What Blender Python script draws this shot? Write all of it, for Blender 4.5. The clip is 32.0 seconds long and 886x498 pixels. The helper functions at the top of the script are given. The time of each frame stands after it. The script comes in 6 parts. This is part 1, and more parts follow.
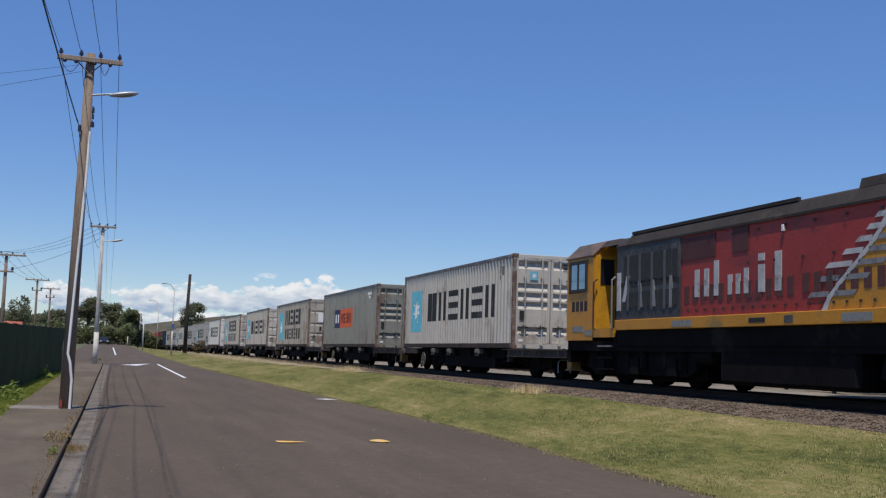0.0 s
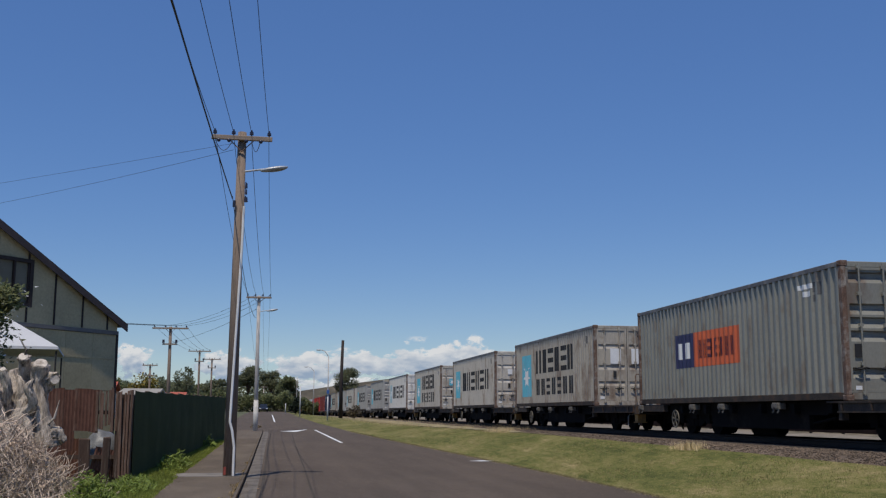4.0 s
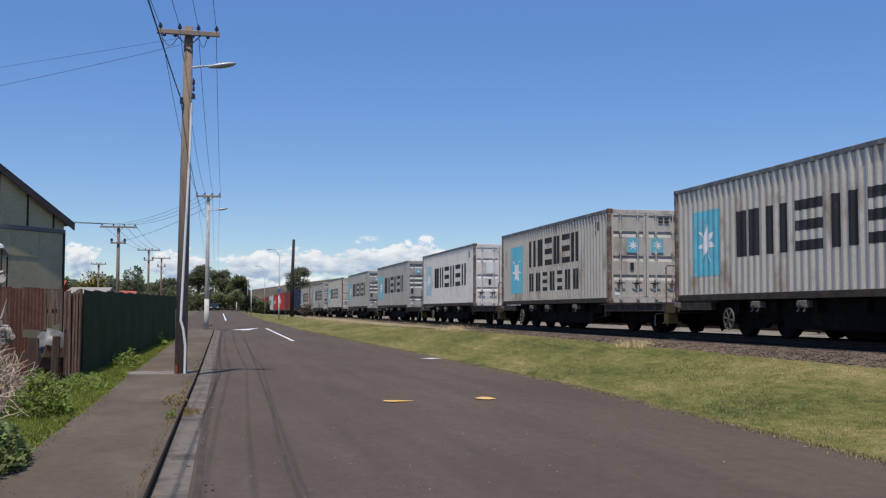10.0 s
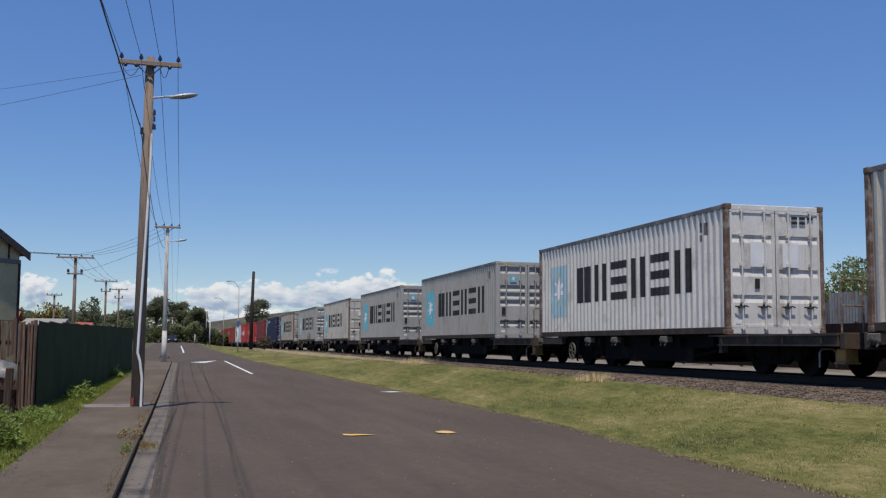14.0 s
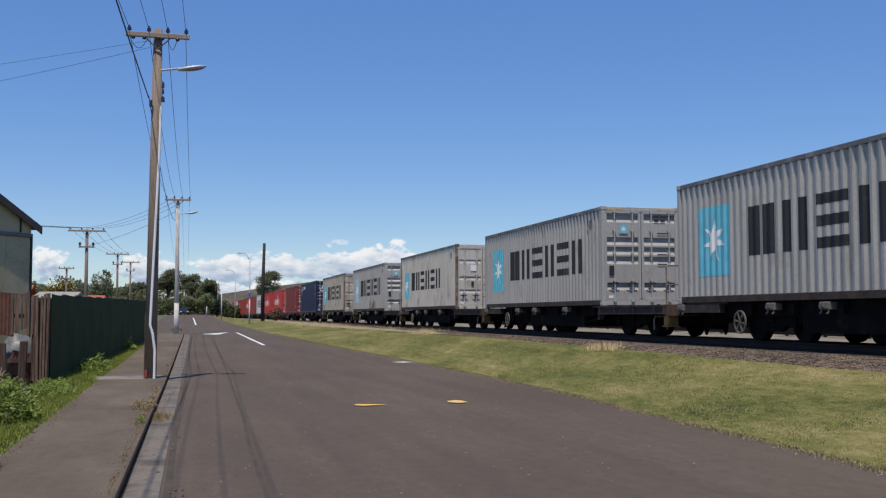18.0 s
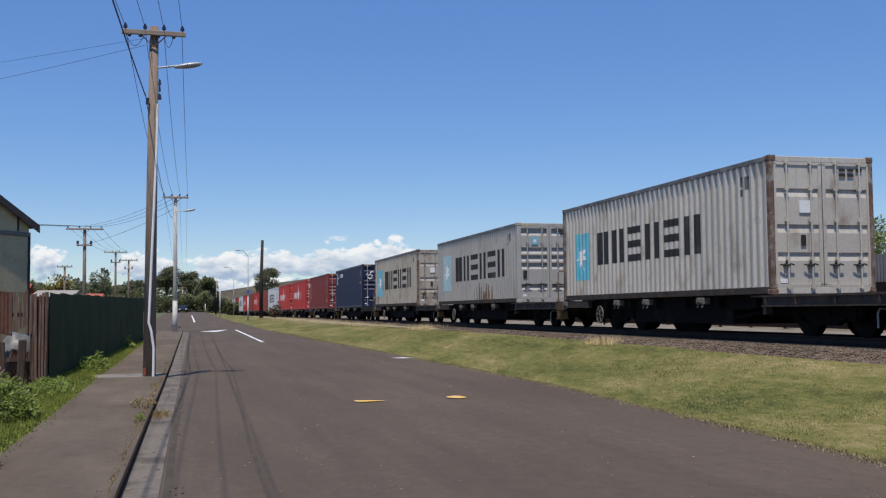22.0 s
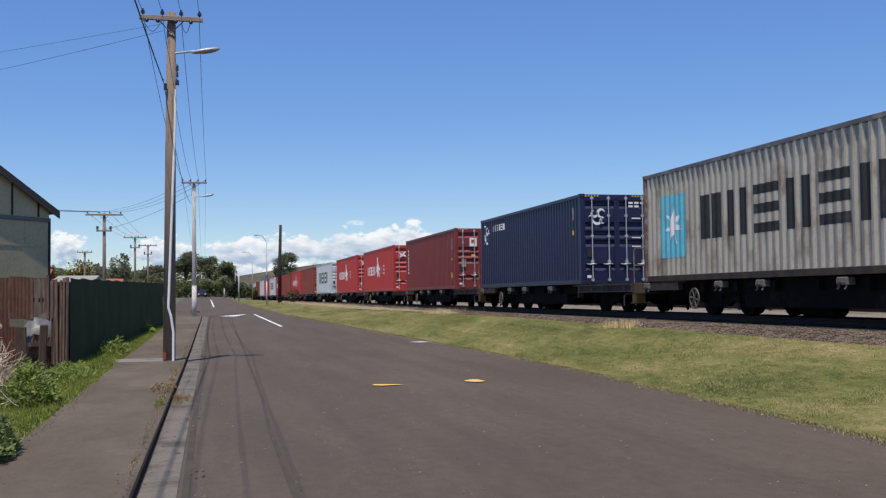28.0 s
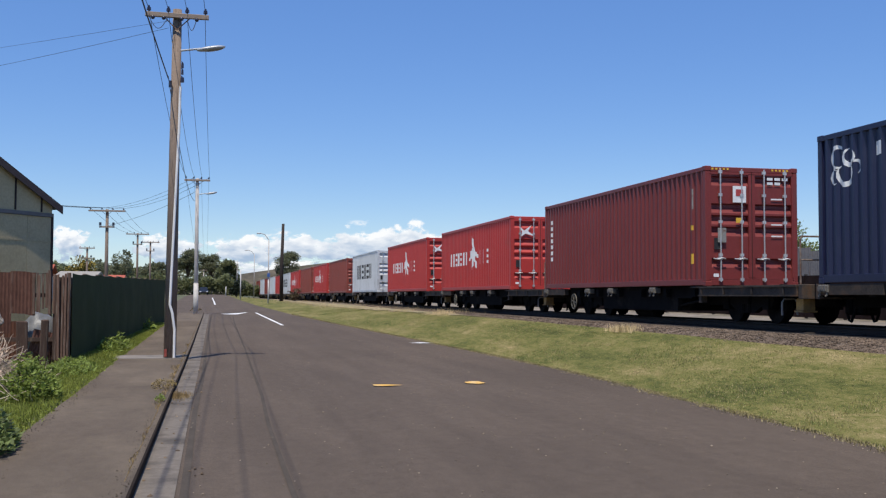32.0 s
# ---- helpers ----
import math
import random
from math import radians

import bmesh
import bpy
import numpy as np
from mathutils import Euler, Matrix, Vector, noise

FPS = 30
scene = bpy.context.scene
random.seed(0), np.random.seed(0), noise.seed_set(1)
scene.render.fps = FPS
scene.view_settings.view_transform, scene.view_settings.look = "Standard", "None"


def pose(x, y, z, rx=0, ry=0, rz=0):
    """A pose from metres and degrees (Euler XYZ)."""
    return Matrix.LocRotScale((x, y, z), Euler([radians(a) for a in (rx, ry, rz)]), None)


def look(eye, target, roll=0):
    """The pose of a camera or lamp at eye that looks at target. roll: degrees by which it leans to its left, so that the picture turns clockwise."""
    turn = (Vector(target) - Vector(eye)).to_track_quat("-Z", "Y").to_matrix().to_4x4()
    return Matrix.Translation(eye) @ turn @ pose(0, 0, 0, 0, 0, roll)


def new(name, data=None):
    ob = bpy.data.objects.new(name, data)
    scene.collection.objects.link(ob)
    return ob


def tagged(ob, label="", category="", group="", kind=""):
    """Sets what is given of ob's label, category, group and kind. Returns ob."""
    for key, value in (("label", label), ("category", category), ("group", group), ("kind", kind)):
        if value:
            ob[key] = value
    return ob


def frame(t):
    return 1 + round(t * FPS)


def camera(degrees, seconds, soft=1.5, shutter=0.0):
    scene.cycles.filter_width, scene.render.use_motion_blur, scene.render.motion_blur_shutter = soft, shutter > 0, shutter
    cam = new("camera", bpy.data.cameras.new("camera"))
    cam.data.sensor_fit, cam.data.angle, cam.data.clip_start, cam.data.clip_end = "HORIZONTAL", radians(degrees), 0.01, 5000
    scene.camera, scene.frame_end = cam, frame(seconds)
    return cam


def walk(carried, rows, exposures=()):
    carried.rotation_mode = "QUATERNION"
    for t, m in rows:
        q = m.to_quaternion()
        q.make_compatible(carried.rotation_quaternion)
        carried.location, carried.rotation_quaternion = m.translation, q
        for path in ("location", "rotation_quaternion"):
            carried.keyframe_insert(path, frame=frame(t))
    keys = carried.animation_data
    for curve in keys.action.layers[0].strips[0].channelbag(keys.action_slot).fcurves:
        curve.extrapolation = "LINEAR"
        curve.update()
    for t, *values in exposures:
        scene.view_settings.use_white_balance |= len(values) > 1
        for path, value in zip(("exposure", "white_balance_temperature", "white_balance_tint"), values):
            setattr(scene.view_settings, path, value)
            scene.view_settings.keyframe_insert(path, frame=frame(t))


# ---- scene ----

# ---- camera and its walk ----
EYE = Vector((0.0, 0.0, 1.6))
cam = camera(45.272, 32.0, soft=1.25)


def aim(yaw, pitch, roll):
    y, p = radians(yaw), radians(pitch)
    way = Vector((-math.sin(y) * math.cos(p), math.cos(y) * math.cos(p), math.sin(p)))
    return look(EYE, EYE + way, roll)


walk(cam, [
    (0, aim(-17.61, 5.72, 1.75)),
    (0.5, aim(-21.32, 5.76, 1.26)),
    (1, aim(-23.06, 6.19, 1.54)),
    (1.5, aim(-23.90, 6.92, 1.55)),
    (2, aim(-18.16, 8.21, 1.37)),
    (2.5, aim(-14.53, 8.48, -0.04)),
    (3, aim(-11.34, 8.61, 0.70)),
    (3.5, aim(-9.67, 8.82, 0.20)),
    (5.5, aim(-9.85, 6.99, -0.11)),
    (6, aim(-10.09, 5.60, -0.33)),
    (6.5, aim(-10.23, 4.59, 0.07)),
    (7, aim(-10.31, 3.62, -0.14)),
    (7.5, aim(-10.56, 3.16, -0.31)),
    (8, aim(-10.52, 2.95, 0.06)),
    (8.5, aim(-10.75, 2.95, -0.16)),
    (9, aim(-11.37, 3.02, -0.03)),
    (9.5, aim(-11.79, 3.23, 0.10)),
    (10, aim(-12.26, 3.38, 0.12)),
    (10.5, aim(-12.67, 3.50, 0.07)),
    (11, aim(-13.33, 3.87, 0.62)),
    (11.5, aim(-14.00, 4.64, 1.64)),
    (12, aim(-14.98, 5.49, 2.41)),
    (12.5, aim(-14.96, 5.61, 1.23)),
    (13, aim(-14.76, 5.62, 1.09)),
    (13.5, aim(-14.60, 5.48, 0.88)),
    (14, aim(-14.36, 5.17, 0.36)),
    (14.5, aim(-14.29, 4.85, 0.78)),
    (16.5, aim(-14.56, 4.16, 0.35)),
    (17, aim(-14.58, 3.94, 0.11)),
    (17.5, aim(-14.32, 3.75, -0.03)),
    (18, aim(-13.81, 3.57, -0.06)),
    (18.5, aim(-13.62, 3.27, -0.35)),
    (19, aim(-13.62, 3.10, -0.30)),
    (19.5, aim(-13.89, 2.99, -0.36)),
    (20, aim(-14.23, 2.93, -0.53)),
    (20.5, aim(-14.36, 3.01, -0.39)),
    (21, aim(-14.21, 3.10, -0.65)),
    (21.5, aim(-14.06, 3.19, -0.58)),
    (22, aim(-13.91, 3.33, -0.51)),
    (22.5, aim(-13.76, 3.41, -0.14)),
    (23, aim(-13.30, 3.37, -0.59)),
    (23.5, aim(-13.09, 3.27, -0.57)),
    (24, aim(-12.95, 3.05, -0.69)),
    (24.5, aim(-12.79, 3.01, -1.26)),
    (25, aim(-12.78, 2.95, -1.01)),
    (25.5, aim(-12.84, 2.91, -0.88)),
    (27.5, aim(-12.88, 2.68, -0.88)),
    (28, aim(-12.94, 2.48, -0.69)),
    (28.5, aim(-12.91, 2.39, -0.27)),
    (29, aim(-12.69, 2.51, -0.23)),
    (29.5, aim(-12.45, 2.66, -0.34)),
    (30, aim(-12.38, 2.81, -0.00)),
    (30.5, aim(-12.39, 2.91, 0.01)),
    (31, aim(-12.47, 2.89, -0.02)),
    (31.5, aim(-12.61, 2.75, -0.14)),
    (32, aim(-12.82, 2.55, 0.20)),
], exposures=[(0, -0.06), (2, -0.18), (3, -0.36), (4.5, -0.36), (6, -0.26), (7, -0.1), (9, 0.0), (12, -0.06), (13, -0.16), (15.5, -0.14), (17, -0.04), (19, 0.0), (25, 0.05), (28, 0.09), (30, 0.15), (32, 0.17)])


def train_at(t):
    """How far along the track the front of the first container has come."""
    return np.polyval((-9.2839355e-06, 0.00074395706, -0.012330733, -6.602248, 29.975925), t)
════
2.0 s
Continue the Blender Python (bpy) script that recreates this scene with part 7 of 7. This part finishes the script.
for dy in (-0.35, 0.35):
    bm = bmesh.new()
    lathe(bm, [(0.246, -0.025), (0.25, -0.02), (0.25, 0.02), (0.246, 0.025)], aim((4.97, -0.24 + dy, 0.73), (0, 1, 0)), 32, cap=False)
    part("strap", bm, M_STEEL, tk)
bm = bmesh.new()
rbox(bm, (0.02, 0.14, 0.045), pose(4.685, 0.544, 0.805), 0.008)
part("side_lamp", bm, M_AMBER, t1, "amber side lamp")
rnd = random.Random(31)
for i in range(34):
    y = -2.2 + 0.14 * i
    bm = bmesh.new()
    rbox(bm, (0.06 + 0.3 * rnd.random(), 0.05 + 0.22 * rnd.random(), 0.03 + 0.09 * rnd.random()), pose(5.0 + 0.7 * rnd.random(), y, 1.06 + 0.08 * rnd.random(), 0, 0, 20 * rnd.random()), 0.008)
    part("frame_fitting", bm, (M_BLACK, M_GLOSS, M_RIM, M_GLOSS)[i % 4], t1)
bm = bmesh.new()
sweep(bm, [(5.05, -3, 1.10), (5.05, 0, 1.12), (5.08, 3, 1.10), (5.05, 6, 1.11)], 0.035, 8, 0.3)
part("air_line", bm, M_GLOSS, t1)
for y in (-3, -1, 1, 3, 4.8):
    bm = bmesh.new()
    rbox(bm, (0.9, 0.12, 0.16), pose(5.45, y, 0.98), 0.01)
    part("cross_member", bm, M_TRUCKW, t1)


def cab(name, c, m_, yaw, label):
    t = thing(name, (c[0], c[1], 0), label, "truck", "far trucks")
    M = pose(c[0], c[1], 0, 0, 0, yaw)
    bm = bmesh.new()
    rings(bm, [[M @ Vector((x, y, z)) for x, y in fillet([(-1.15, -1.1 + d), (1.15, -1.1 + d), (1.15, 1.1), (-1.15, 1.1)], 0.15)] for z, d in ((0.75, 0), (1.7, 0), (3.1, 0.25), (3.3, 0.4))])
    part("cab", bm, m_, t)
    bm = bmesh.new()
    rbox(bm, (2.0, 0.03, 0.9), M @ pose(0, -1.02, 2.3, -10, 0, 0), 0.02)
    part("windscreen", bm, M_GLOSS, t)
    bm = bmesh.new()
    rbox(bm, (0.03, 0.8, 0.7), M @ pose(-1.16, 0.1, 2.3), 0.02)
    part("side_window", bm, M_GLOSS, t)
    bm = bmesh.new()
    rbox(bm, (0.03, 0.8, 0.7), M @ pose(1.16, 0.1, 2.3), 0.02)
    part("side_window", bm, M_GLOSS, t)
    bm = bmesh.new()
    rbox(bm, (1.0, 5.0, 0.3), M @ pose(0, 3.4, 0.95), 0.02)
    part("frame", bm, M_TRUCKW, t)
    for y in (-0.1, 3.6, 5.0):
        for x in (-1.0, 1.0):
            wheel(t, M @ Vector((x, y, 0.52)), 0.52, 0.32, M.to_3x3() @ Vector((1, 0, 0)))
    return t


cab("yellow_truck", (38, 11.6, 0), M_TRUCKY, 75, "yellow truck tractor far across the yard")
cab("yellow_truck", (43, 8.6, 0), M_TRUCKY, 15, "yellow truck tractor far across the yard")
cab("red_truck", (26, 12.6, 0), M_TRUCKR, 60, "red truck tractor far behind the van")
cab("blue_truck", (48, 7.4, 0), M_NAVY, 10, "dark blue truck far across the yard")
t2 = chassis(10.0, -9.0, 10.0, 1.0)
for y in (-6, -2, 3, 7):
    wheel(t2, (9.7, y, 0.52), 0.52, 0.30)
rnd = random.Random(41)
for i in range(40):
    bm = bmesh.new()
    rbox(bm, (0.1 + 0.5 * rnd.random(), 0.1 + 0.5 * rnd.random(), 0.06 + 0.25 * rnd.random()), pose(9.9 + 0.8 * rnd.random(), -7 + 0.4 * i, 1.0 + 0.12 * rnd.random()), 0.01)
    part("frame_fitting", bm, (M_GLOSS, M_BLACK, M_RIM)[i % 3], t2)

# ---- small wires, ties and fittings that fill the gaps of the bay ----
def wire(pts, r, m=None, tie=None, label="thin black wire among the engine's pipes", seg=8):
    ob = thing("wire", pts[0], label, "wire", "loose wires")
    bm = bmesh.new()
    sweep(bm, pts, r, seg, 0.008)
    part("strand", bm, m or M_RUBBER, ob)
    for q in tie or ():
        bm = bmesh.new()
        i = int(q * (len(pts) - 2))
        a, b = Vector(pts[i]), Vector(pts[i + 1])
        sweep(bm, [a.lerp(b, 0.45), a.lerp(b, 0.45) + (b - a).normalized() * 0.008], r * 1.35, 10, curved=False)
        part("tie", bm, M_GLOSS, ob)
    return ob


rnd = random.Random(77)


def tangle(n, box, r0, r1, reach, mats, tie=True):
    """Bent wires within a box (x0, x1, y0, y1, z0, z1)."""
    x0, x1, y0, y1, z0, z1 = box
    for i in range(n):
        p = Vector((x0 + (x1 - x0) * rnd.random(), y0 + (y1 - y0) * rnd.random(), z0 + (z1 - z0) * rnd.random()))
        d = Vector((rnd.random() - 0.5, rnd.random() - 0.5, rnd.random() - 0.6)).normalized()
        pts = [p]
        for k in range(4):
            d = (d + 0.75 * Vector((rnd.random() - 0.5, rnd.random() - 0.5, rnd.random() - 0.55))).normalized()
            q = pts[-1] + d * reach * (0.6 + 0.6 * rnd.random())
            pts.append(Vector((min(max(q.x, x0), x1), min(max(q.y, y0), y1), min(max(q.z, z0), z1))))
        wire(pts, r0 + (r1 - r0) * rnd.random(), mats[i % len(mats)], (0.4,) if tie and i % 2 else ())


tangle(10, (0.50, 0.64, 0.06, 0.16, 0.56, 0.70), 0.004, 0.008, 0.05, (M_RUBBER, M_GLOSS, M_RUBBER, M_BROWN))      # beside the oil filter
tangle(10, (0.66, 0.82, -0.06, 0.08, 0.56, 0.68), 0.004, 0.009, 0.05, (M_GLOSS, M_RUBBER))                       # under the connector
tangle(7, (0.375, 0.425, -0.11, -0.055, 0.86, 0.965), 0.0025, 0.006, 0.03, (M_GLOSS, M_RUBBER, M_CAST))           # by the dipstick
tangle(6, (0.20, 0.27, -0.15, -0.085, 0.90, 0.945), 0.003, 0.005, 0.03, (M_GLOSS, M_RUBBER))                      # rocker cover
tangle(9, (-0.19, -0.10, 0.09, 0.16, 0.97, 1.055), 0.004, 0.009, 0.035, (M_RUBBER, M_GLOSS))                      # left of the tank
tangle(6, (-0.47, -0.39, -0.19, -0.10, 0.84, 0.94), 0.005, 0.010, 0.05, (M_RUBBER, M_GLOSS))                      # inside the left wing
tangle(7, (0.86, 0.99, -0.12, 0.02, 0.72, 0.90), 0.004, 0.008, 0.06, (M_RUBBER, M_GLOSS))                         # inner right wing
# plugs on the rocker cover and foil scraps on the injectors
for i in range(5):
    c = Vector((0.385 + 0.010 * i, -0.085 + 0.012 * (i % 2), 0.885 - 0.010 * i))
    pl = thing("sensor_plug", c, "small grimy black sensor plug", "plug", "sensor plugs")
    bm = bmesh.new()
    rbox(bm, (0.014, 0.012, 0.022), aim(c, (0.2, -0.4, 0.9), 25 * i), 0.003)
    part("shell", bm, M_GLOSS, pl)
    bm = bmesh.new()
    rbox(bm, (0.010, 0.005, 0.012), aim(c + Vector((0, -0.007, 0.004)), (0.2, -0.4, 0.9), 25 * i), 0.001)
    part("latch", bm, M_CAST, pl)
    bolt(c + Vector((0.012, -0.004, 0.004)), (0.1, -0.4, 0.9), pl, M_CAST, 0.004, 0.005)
════
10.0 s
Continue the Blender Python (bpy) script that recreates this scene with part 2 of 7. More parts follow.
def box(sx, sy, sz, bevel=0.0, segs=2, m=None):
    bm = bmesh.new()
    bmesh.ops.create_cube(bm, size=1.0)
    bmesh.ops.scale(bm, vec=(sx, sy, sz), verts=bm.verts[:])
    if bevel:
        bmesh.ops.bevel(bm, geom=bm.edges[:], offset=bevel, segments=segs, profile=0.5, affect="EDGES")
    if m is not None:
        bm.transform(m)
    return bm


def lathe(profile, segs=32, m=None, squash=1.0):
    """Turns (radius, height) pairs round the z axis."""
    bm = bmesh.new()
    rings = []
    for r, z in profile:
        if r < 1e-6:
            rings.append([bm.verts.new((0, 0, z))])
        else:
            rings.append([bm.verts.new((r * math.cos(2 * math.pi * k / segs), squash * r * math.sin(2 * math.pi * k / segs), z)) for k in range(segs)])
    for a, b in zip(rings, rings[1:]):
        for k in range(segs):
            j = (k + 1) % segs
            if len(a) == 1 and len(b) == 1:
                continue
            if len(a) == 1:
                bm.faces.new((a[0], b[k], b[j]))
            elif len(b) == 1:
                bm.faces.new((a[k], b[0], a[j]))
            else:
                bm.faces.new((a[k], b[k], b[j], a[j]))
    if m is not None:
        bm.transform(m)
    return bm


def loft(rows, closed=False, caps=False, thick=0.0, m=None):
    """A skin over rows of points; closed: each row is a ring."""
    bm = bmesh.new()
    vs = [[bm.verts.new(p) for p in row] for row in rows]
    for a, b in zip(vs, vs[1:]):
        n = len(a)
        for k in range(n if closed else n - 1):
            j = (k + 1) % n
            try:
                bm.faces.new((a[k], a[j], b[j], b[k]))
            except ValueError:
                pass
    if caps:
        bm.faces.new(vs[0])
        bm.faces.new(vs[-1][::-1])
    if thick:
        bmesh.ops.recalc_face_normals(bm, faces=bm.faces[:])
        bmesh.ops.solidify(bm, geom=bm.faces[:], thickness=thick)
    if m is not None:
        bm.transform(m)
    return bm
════
## Exercise requirements
Retype, word for word, every line from the line with "for t, m in" to the line with "return look(EYE, EYE + way, roll)", inclusive. Add nothing.

## Full solution
    for t, m in rows:
        q = m.to_quaternion()
        q.make_compatible(carried.rotation_quaternion)
        carried.location, carried.rotation_quaternion = m.translation, q
        for path in ("location", "rotation_quaternion"):
            carried.keyframe_insert(path, frame=frame(t))
    keys = carried.animation_data
    for curve in keys.action.layers[0].strips[0].channelbag(keys.action_slot).fcurves:
        curve.extrapolation = "LINEAR"
        curve.update()
    for t, *values in exposures:
        scene.view_settings.use_white_balance |= len(values) > 1
        for path, value in zip(("exposure", "white_balance_temperature", "white_balance_tint"), values):
            setattr(scene.view_settings, path, value)
            scene.view_settings.keyframe_insert(path, frame=frame(t))


# ---- scene ----

# ---- camera and its walk ----
EYE = Vector((0.0, 0.0, 1.6))
cam = camera(45.272, 32.0, soft=1.25)


def aim(yaw, pitch, roll):
    y, p = radians(yaw), radians(pitch)
    way = Vector((-math.sin(y) * math.cos(p), math.cos(y) * math.cos(p), math.sin(p)))
    return look(EYE, EYE + way, roll)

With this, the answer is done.